Morrison-Clark Inn

$$$$ ($25-$34)
Morrison-Clark Inn photo
Leah L. Jones/The Post
At this quaint restaurant with Victorian flavor, the meal starts and ends well.
Breakfast: Daily 7-10 am; Lunch: Mon-Sat 11:30 am-2 pm; Dinner: Mon-Sat 6-9:30 pm
Metro Center (Red, Blue and Orange lines), Gallery Place-Chinatown (Red, Green and Yellow lines)

Editorial Review

Lewis Review

Chef Janis McLean said she is most excited about building her menu around locally available meat, fish and produce, obtained from boutique growers. "You often hear the term 'sustainable local providers,' but now it will really happen," McLean said recently. She had just received her first delivery of local organic eggs.

The dining room has always been one of the city's most lovely, a vestige of the inn's origins as two handsome townhouses. Original floor-to-ceiling mirrors accent either end of the long, narrow dining room, matching exactly the pelmets for the draperies on either side. An upholstered circular bench anchors the center of the dining room. Comfortable but proper balloon-back chairs are pulled up to tables draped in crisp linens.

McLean's menu is small: four appetizers, four salads and six entrees.

The shrimp and grits appetizer is a Southern specialty, and here it is kept simple and true to its origins: stone-ground grits serve as a base for bourbon-marinated shrimp that are pan-seared and drizzled with a bourbon and country ham glaze. The shrimp are fresh and not overpowered by the marinade or the glaze. And though it's an appetizer portion, it's large enough for a small entree.
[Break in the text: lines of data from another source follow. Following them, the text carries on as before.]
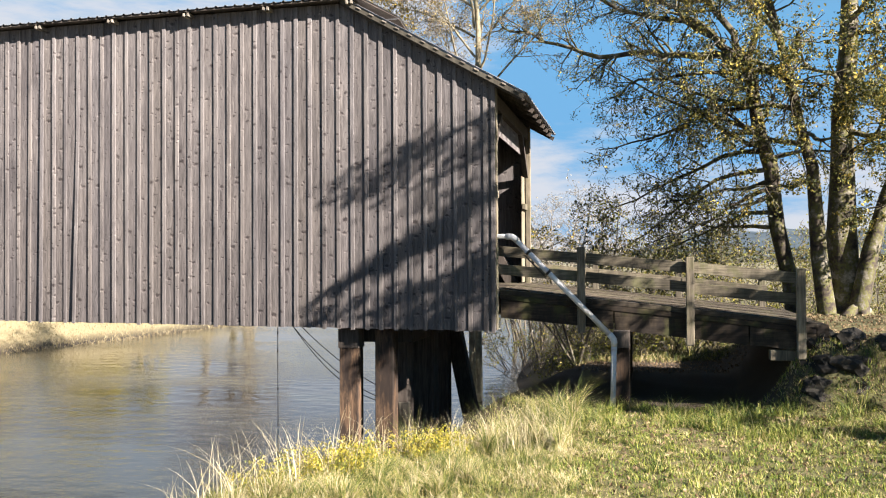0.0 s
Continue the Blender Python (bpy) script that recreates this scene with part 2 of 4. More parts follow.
        links.new(shows, both.inputs[1])
        fleck = ramp_node(nodes, [(0.0, (pale, pale, pale * 0.99)), (0.45, (pale * 0.85, pale * 0.85, pale * 0.85)), (0.85, (1, 1, 1))])
        links.new(rel2.outputs["Value"], fleck.inputs["Fac"])
        colour = mix_node(nodes, links, "MULTIPLY", both.outputs["Value"], colour, fleck.outputs["Color"])
    links.new(colour, bsdf.inputs["Base Color"])
    bsdf.inputs["Roughness"].default_value, bsdf.inputs["Specular IOR Level"].default_value, bsdf.inputs["Diffuse Roughness"].default_value = 0.65, 0.2, 0.6
    bump_node(nodes, links, grain.outputs["Fac"], bsdf, 0.55, 0.008)
    return m


def mottled(name, stops, scale, rough=0.85, bump=0.3, fine=30.0, distance=0.01, metal=0.0, shift=True, spec=0.3, source="Object"):
    """A surface with tones at two scales."""
    m, nodes, links, bsdf = material(name)
    v = mapped(nodes, links, (1, 1, 1), source, shift)
    big, small = noise_node(nodes, links, v, scale, 5.0), noise_node(nodes, links, v, fine, 4.0)
    tone = ramp_node(nodes, stops)
    both = nodes.new("ShaderNodeMath")
    both.operation, both.inputs[1].default_value = "MULTIPLY_ADD", 0.45
    shiftdown = nodes.new("ShaderNodeMath")
    shiftdown.operation, shiftdown.inputs[1].default_value = "SUBTRACT", 0.22
    links.new(small.outputs["Fac"], both.inputs[0])
    links.new(big.outputs["Fac"], both.inputs[2])
    links.new(both.outputs["Value"], shiftdown.inputs[0])
    links.new(shiftdown.outputs["Value"], tone.inputs["Fac"])
    links.new(tone.outputs["Color"], bsdf.inputs["Base Color"])
    bsdf.inputs["Roughness"].default_value, bsdf.inputs["Metallic"].default_value = rough, metal
    bsdf.inputs["Specular IOR Level"].default_value = spec
    if bump:
        bump_node(nodes, links, both.outputs["Value"], bsdf, bump, distance)
    return m


def leafy(name, stops, through_light=0.35, rough=0.6):
    """Leaves or blades, toned one by one, that let some light through."""
    m, nodes, links, bsdf = material(name)
    geo = nodes.new("ShaderNodeNewGeometry")
    tone = ramp_node(nodes, stops)
    where = mapped(nodes, links, (1, 1, 1), "Object", False)
    broad, close = noise_node(nodes, links, where, 0.9, 2.0), noise_node(nodes, links, where, 4.5, 3.0)
    sums = []
    for source, gain in ((geo.outputs["Random Per Island"], 0.85), (broad.outputs["Fac"], 0.8), (close.outputs["Fac"], 1.0)):
        m1 = nodes.new("ShaderNodeMath")
        m1.operation, m1.inputs[1].default_value, m1.inputs[2].default_value = "MULTIPLY_ADD", gain, -0.825 if not sums else 0.0
        links.new(source, m1.inputs[0])
        if sums:
            links.new(sums[-1], m1.inputs[2])
        sums.append(m1.outputs["Value"])
    links.new(sums[-1], tone.inputs["Fac"])
    links.new(tone.outputs["Color"], bsdf.inputs["Base Color"])
    bsdf.inputs["Roughness"].default_value = rough
    bsdf.inputs["Specular IOR Level"].default_value = 0.25
    thin, both = nodes.new("ShaderNodeBsdfTranslucent"), nodes.new("ShaderNodeMixShader")
    links.new(tone.outputs["Color"], thin.inputs["Color"])
    both.inputs["Fac"].default_value = through_light
    links.new(bsdf.outputs["BSDF"], both.inputs[1])
    links.new(thin.outputs["BSDF"], both.inputs[2])
    links.new(both.outputs["Shader"], nodes["Material Output"].inputs["Surface"])
    return m


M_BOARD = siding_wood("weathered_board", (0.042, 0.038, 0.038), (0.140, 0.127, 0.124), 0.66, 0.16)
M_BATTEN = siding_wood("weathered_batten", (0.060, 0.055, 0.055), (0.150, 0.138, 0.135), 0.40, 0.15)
M_FRAME = wood("dark_timber", (0.036, 0.030, 0.026), (0.095, 0.080, 0.069), "z")
M_PILE = wood("pile_timber", (0.020, 0.013, 0.009), (0.135, 0.086, 0.054), "z", spread=0.35, stain=0.85)
M_BEAM = wood("ramp_timber", (0.018, 0.013, 0.009), (0.085, 0.066, 0.046), "x", spread=0.35, moss=0.3, stain=0.7)
M_RAIL = wood("rail_timber", (0.060, 0.052, 0.037), (0.235, 0.205, 0.150), "x", moss=0.35, stain=0.35)
M_POST = wood("post_timber", (0.095, 0.082, 0.060), (0.265, 0.232, 0.172), "z", moss=0.25, stain=0.35)
M_DECK = wood("deck_timber", (0.016, 0.013, 0.010), (0.120, 0.100, 0.074), "x", spread=0.45, moss=0.2, stain=0.6)
M_PLANK = wood("abutment_timber", (0.080, 0.068, 0.056), (0.187, 0.164, 0.136), "y")
M_GREY = wood("grey_timber", (0.055, 0.050, 0.040), (0.120, 0.110, 0.088), "z")
M_PURLIN = wood("pale_timber", (0.17, 0.15, 0.125), (0.29, 0.262, 0.225), "y")
M_CONCRETE = mottled("mossy_concrete", [(0.25, (0.088, 0.083, 0.052)), (0.5, (0.150, 0.142, 0.104)), (0.75, (0.235, 0.224, 0.185))], 0.9, 0.9, 0.4, 14.0)
M_ROOF = mottled("roof_metal", [(0.3, (0.14, 0.14, 0.145)), (0.7, (0.26, 0.26, 0.27))], 0.8, 0.45, 0.05, 20.0, metal=0.7)
M_PIPE = mottled("white_plastic", [(0.3, (0.33, 0.315, 0.305)), (0.7, (0.50, 0.485, 0.465))], 3.0, 0.45, 0.05, 25.0)
M_IRON = mottled("dark_iron", [(0.3, (0.03, 0.027, 0.025)), (0.7, (0.07, 0.055, 0.045))], 9.0, 0.7, 0.1, 40.0, metal=0.4)
M_ROPE = mottled("dark_rope", [(0.3, (0.02, 0.02, 0.022)), (0.7, (0.05, 0.048, 0.045))], 9.0, 0.9, 0.0, 40.0)
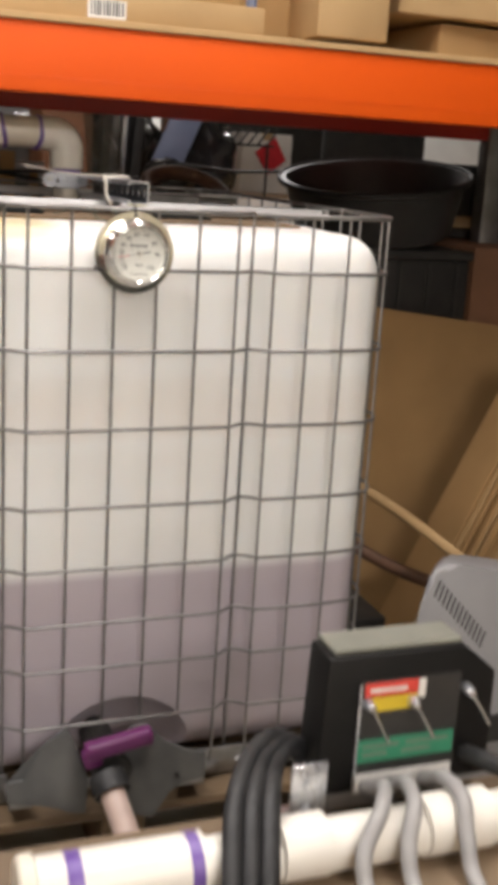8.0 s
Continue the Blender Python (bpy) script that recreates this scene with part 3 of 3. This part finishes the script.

Jerusalem artichoke soup, a favorite in Europe, isn't found as often in this country, but McLean's version is worth seeking out. McLean roasts the tubers (actually the root of a sunflower-type plant) to give the soup an earthy tone, then tops it with truffled cream and crisp shallot slivers.
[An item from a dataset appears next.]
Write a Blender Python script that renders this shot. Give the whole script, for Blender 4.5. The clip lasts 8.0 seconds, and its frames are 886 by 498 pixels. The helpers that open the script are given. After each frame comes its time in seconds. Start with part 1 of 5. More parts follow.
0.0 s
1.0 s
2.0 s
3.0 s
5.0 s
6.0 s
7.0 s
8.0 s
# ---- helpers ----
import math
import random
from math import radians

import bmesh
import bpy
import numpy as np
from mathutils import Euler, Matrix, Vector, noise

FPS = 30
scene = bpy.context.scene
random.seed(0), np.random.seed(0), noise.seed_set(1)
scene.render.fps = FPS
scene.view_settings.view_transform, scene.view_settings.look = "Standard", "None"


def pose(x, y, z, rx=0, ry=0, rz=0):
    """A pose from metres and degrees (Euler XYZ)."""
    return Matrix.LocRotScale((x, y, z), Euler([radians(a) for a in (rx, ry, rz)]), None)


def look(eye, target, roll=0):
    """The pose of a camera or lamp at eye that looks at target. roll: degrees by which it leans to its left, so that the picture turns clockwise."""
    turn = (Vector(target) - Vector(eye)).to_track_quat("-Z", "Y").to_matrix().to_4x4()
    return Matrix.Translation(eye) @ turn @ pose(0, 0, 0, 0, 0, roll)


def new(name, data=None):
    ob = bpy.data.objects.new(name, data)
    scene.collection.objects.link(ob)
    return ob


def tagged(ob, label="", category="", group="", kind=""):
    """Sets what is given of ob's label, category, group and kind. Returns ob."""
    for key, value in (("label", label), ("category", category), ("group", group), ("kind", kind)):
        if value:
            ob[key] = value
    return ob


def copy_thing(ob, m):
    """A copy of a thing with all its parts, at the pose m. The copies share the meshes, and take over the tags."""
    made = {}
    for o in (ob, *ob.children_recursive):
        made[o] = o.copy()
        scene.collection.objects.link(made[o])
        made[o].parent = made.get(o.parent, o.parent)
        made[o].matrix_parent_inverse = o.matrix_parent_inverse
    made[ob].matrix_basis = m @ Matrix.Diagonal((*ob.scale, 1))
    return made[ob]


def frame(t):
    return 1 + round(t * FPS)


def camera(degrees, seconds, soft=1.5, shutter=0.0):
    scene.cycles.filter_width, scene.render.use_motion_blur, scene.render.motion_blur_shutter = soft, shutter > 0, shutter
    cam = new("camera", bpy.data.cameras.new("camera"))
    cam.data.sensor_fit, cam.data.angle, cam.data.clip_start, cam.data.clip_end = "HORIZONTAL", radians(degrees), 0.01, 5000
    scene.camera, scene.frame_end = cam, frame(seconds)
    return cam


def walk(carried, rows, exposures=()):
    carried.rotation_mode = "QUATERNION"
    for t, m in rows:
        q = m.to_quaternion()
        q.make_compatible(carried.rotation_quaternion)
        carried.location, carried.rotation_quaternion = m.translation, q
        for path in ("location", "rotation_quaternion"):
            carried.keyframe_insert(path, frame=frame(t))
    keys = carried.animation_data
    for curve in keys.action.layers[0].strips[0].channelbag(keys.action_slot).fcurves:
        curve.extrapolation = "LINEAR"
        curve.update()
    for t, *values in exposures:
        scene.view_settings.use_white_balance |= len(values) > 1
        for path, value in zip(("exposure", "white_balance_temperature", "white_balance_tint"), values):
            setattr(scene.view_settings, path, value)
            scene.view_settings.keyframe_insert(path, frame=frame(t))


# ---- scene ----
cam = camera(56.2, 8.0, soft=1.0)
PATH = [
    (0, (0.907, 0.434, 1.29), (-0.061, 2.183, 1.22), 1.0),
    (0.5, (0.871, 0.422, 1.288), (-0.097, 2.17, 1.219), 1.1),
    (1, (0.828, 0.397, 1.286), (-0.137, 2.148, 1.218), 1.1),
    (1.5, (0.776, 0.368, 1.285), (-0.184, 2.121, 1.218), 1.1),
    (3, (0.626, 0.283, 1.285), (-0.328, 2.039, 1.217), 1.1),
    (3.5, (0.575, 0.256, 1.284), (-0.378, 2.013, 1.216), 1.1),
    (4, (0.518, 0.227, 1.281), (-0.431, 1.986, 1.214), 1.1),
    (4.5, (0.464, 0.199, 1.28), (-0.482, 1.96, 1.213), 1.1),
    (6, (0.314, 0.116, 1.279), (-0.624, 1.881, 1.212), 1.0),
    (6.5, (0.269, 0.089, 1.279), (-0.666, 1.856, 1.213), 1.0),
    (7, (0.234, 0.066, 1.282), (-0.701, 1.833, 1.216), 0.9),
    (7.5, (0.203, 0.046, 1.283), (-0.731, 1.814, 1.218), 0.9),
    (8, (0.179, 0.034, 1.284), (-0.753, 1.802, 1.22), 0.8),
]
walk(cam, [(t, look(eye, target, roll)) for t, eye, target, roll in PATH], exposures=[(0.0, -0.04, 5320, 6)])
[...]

Salads here should not be dismissed as so much rabbit food. Grilled bits of hearts of palm accent a mound of slightly bitter baby arugula tamed with slices of blood oranges and creamy mild avocado. Mixed spring greens are garnished with artisan goat cheese, dried cherries and a caramelized shallot vinaigrette.

Each of the entrees is complicated to prepare but offers clear, vibrant flavors. Lamb is done two ways -- as a rosemary-scented chop and a lamb and olive ragout -- and then paired with creamy polenta. There is a roasted organic baby chicken and traditional crab cakes, as well as a Delmonico steak with braised wild mushrooms.
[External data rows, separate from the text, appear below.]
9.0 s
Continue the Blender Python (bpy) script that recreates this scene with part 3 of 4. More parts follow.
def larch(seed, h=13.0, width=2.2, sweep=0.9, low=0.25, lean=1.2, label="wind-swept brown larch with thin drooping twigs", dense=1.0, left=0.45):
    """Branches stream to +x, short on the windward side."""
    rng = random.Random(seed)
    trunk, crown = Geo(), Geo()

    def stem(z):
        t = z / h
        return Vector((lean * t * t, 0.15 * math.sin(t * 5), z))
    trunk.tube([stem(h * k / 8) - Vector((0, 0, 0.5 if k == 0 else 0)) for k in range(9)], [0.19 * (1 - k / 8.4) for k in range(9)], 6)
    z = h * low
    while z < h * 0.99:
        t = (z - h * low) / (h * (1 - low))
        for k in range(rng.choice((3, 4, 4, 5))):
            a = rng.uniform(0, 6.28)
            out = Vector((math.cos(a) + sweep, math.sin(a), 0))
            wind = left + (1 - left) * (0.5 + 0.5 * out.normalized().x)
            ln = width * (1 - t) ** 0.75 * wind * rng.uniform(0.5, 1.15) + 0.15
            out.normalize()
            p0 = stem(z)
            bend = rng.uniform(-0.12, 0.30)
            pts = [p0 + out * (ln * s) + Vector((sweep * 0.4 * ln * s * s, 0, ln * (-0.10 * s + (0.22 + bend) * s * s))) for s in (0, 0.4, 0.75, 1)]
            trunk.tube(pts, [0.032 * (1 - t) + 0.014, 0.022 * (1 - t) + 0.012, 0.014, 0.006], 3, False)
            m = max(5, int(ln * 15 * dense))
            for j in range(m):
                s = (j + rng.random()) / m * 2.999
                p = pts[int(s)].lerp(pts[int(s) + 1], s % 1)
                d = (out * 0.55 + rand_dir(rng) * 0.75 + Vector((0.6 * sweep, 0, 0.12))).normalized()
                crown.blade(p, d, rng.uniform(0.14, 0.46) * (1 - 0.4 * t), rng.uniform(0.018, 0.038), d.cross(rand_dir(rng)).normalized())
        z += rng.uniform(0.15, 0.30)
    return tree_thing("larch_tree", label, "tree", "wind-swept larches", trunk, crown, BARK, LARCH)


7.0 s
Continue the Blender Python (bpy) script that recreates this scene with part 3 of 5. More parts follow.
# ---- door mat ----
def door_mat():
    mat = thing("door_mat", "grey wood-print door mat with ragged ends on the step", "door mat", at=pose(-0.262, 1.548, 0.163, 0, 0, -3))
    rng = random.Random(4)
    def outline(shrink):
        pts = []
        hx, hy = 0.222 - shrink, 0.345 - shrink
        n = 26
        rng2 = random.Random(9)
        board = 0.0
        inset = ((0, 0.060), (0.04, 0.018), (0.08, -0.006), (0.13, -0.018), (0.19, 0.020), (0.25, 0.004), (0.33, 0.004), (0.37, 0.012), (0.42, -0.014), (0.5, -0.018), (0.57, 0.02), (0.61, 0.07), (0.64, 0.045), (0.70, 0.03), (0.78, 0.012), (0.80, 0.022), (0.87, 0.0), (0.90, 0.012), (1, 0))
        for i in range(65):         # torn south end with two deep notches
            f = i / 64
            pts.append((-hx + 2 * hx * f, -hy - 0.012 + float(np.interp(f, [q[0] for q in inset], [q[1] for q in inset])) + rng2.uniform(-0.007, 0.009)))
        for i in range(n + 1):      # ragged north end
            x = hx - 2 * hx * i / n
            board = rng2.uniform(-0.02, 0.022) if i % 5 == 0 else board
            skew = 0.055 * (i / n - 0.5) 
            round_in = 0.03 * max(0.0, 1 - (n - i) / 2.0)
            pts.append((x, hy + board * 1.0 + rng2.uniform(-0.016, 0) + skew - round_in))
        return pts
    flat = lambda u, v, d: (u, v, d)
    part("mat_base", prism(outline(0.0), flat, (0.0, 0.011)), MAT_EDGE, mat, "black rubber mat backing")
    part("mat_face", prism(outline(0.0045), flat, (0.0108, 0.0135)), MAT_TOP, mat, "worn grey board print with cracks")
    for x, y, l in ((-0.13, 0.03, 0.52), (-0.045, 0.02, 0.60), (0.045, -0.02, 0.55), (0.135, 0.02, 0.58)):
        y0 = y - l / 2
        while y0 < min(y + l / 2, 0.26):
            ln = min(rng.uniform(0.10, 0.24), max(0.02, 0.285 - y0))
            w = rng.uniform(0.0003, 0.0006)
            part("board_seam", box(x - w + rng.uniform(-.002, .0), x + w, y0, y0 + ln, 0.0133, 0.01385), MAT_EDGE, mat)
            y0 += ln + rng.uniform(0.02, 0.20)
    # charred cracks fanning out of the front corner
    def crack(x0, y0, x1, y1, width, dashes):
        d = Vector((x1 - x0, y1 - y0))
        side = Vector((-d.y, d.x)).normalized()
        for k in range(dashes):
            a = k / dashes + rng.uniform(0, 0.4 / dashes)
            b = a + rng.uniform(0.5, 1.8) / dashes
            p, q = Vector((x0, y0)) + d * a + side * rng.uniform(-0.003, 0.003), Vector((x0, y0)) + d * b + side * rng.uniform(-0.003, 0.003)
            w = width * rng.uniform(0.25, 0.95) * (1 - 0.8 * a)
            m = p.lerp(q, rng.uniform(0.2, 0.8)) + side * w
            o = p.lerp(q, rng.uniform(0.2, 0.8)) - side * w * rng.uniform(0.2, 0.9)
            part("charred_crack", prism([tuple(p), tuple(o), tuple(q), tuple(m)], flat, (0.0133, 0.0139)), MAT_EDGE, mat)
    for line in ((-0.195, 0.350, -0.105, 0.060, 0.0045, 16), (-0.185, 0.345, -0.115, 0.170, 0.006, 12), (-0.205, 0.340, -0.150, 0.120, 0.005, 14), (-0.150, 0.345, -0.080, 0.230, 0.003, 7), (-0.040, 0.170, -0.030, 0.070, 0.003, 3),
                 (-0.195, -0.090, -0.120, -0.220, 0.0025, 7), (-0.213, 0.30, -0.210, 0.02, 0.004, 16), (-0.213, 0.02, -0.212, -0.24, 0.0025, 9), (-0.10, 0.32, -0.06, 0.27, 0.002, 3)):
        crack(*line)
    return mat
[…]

Black cod is roasted but still moist and juicy and is laid atop sauteed fresh spinach and French lentils.

There are several desserts, but the one to seek out is the lemon chess pie. This old-time favorite isn't puckery tart, but the flavor of the lemon shines through.

--Nancy Lewis (March 29, 2007)

Worth the Trip

Banana Cream Pie

A thick wedge of fruit-flecked custard with soggy vanilla wafers is definitely not what arrives at the table in this elegant Victorian dining room. Chef Janis McLean has rethought the Southern dessert's elements from the bottom up. Hers features a delicate chocolate-crumb tart shell made from in-house biscotti; thin and firm banana slices; and a not-too-sweet pastry cream flavored with white chocolate and mascarpone cheese, then lightened with whipped cream. A dollop of chantilly cream and a shard of amber-colored sesame-seed nougatine gild the already-pretty presentation, along with three bruleed banana slices on the plate ($8).